The idea of embarking on a journey, mentally or physically, is a theme that's carried through each of Dr. Dog's albums. On 'The Breeze,' from last year's 'Fate,' McMicken sings, "The breeze that blows us here today, will blow us all away." Paired with lightly traveling percussion -- and, no doubt, the inclusion of train sounds -- Dr. Dog has created a musical aesthetic that seems to push for constant movement, a sense that no journey is ever over because no one ever truly stops growing or learning.

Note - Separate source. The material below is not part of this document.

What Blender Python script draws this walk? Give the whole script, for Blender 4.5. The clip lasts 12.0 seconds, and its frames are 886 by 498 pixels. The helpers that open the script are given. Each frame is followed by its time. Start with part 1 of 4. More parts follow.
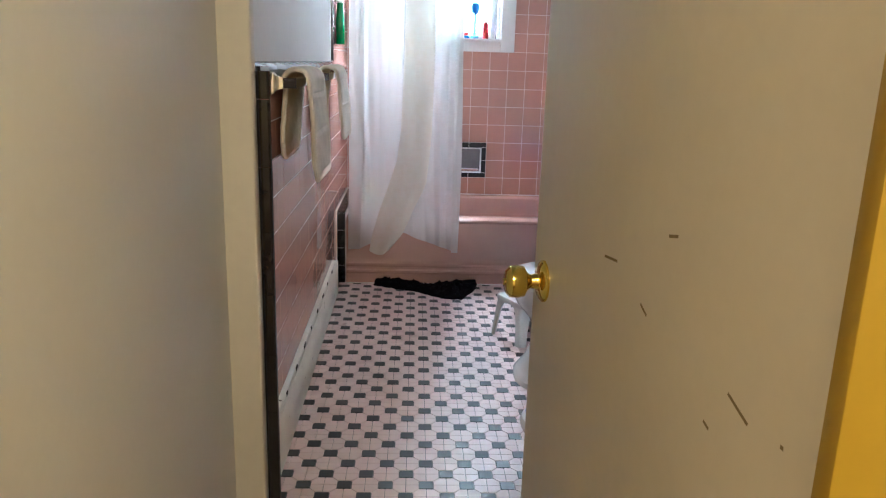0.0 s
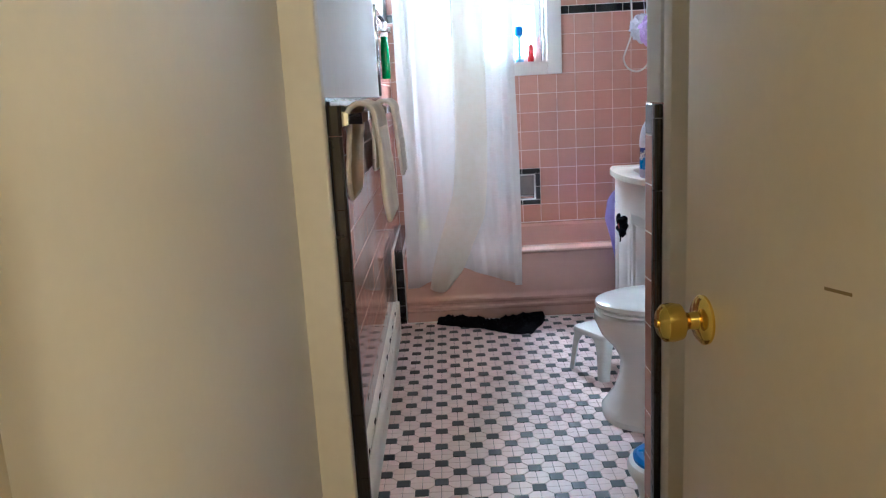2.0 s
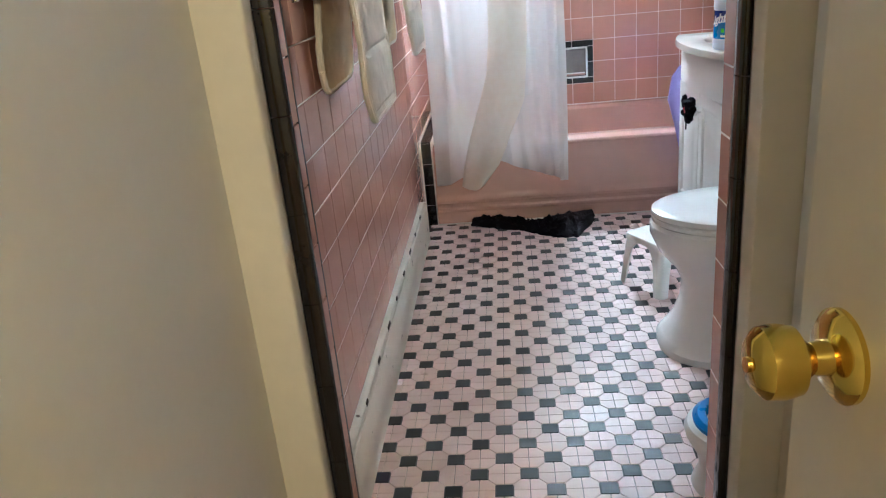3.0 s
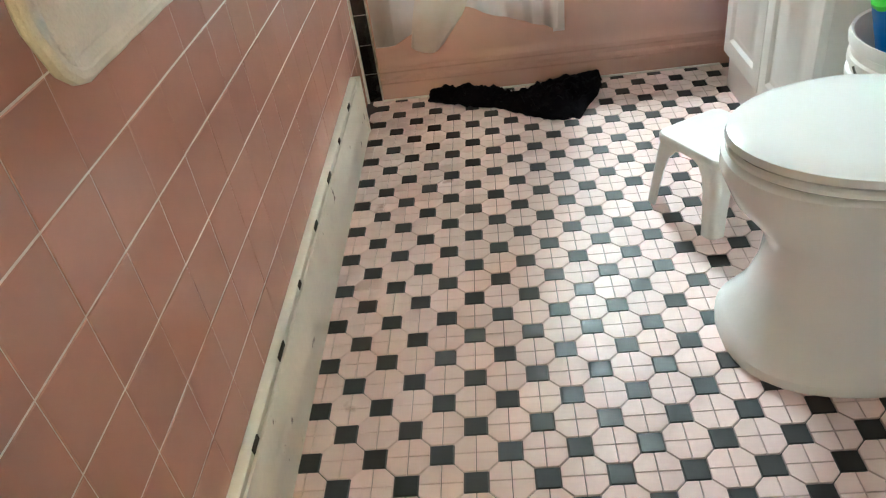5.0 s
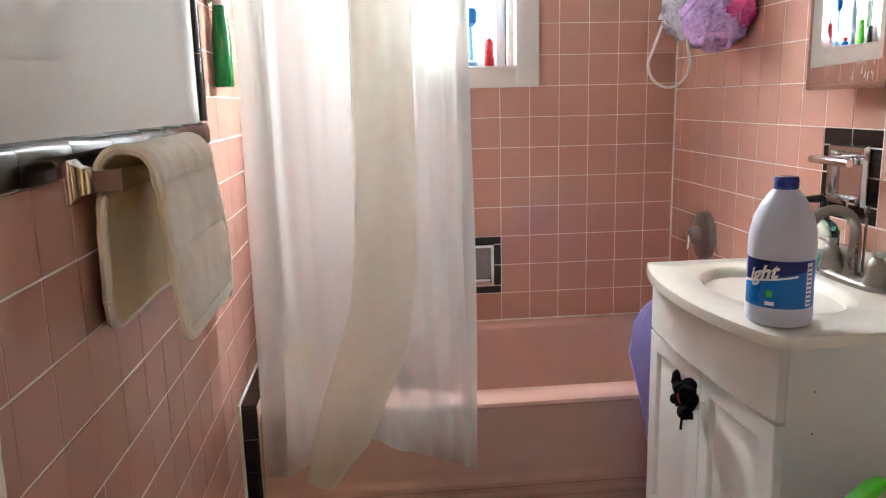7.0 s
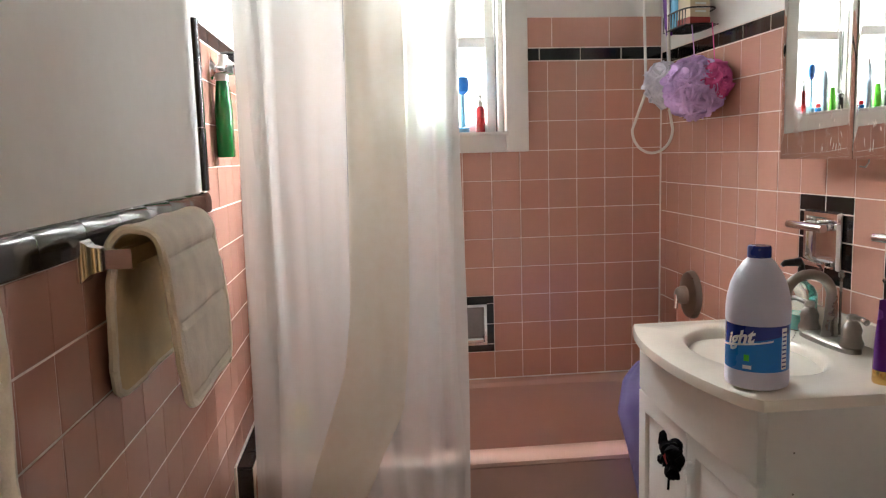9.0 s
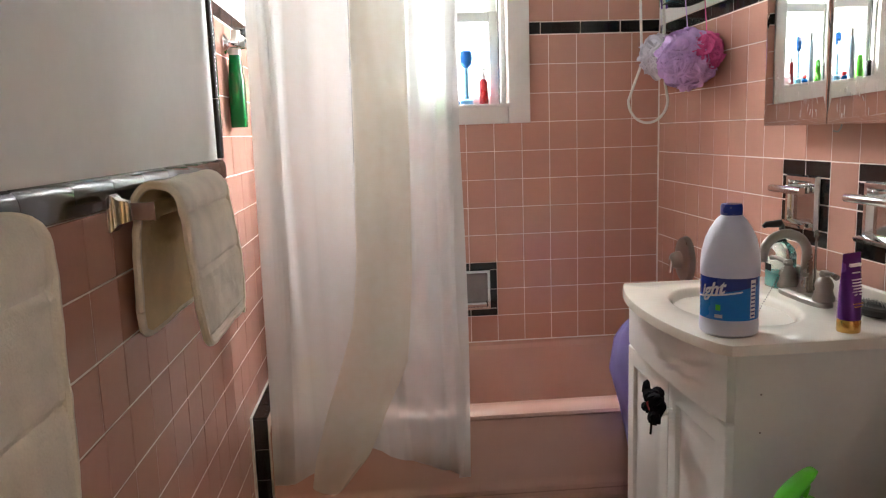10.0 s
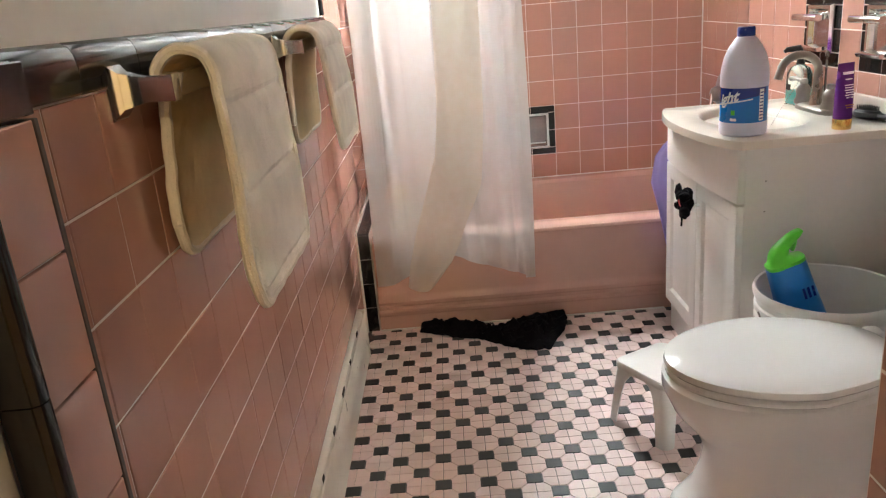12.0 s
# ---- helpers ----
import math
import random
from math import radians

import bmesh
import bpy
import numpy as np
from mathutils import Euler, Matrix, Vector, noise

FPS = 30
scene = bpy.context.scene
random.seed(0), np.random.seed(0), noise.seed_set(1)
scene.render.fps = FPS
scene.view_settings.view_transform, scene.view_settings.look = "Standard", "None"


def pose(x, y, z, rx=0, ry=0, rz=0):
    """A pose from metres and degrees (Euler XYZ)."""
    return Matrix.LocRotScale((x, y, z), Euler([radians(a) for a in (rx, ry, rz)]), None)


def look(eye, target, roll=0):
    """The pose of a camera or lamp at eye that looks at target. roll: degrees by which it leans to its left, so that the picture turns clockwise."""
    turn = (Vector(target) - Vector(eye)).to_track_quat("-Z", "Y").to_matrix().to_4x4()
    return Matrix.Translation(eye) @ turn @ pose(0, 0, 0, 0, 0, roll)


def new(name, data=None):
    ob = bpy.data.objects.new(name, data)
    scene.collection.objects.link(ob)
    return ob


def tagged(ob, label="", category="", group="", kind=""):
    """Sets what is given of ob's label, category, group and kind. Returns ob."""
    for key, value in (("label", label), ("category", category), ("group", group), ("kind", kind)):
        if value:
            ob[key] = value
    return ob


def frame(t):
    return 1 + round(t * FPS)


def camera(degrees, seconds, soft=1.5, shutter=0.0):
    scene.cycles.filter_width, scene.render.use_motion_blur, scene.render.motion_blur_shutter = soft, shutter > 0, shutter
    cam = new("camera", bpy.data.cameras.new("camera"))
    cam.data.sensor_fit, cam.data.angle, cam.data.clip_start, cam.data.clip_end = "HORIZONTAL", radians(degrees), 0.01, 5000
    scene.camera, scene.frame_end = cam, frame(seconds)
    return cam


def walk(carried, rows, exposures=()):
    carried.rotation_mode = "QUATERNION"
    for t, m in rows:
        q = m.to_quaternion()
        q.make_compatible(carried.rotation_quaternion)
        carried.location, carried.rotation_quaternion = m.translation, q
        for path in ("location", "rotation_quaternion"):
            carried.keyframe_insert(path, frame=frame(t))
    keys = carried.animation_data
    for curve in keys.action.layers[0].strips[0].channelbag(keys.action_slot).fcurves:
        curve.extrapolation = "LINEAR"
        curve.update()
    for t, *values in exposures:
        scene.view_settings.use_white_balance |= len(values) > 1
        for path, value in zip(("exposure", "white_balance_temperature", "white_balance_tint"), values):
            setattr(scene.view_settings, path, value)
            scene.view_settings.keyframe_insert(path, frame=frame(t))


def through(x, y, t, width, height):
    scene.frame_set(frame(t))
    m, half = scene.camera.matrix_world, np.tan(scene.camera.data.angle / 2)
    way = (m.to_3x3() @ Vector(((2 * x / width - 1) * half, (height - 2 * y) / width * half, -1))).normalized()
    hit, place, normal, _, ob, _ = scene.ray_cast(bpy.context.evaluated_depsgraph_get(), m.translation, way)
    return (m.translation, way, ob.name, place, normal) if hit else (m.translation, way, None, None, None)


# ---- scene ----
cam = camera(61.6, 12.0, soft=1.2)
PATH = [
    (0, (0.022, 0.21, 1.16), (0.119, 2.147, 0.672), 1.7),
    (0.5, (-0.042, 0.2, 1.166), (-0.028, 2.149, 0.718), -1.5),
    (1, (-0.144, 0.261, 1.132), (-0.194, 2.215, 0.708), -1.9),
    (1.5, (-0.167, 0.29, 1.137), (-0.224, 2.244, 0.718), -2.6),
    (2, (-0.094, 0.379, 1.139), (-0.097, 2.337, 0.734), -3.1),
    (2.5, (-0.002, 0.586, 1.138), (-0.061, 2.532, 0.681), -2.2),
    (3, (0.021, 0.84, 1.101), (-0.161, 2.701, 0.392), -5.5),
    (3.2, (0.016, 0.927, 1.079), (-0.169, 2.719, 0.212), -6.5),
    (5, (0.065, 1.796, 1.007), (-0.114, 3.41, -0.161), -9.0),
    (5.5, (0.07, 1.971, 1.025), (0.028, 3.674, -0.022), -7.6),
    (6, (0.073, 2.063, 1.009), (0.185, 3.796, 0.017), -5.1),
    (6.5, (0.059, 2.133, 1.116), (0.234, 4.006, 0.437), -1.8),
    (7, (0.034, 2.109, 1.181), (0.215, 4.062, 0.792), -1.4),
    (7.5, (0.031, 2.091, 1.209), (0.22, 4.066, 0.955), -1.6),
    (9.5, (0.051, 1.998, 1.221), (0.246, 3.972, 0.97), -1.6),
    (10, (0.07, 1.92, 1.196), (0.22, 3.89, 0.888), -1.9),
    (10.5, (0.094, 1.844, 1.182), (0.154, 3.786, 0.71), -1.6),
    (11, (0.082, 1.758, 1.187), (0.141, 3.687, 0.661), -2.7),
    (11.5, (0.027, 1.617, 1.154), (0.099, 3.535, 0.592), -5.4),
    (12, (-0.001, 1.458, 1.152), (-0.029, 3.359, 0.528), -5.1),
]
EXPOSURES = [(0, 0.94, 5150, 2), (1.0, 0.90, 4950, 2), (2.0, 0.96, 5000, 1), (2.5, 1.06, 5050, 0), (3.2, 1.40, 5100, -4), (4.8, 1.64, 5650, -12), (5.5, 1.34, 6250, 0), (6.0, 1.28, 6500, 4), (6.5, 1.04, 6550, 6), (7.0, 0.74, 6350, 7), (7.5, 0.30, 6450, 8), (9.5, 0.28, 6750, 8), (10.0, 0.38, 6650, 8), (10.5, 0.68, 6500, 6), (11.0, 0.78, 6450, 7), (11.5, 0.86, 6500, 6), (12.0, 1.12, 6500, 5)]
walk(cam, [(t, look(eye, target, roll)) for t, eye, target, roll in PATH], EXPOSURES)

# ---- world and lights ----
world = bpy.data.worlds.new("sky")
world.use_nodes = True
scene.world = world
_sky = world.node_tree.nodes.new("ShaderNodeTexSky")
_sky.sky_type, _sky.sun_disc = "NISHITA", False
_sky.sun_elevation, _sky.sun_rotation = radians(50), radians(150)
world.node_tree.links.new(_sky.outputs[0], world.node_tree.nodes["Background"].inputs[0])
world.node_tree.nodes["Background"].inputs[1].default_value = 0.1


def lamp(name, kind, place, target, power, colour, size=0.2, size_y=0.0):
    data = bpy.data.lights.new(name, kind)
    data.energy, data.color = power, colour
    if kind == "AREA":
        data.size = size
        if size_y:
            data.shape, data.size_y = "RECTANGLE", size_y
    elif kind == "POINT":
        data.shadow_soft_size = size
    ob = new(name, data)
    ob.matrix_world = look(place, target)
    return ob


lamp("window_daylight", "AREA", (0.34, 5.28, 2.25), (0.05, 3.6, 0.90), 165.0, (0.92, 0.96, 1.0), 1.15, 0.66)
lamp("window_daylight_side", "AREA", (0.90, 5.28, 1.78), (-0.34, 3.1, 1.08), 350.0, (0.92, 0.96, 1.0), 0.60, 0.90)
lamp("hall_lamp_light", "POINT", (0.33, -0.60, 2.10), (0, 0, 0), 32.0, (1.0, 0.73, 0.43), 0.09)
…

Maybe it was life imitating art that pushed Dr. Dog to travel out of their Philly studio for the first time to record 'Shame, Shame' in a studio in the woods near Woodstock, N.Y. "The studio was this gorgeous, old church, and we stayed in the rectory for a month, in the woods, just to record," Leaman says.
While the journey to upstate New York birthed the new record, the journey to a new label will afford Dr. Dog new opportunities. After months of deliberation through conversations with four different labels, the band signed with Anti, home of Leaman's hero Tom Waits. The move, though a big step up, isn't the farthest Dr. Dog could've jumped.
"We were really close to signing with Warner Bros. And they were good to us. I didn't feel like they were bulls----ing us. But you could tell that their trajectory for us was to be a huge band right away," says Leaman. "That's not how we see ourselves, at least not suddenly. I mean, if we get there on our own, sure. But, really, I feel like we're just too weird."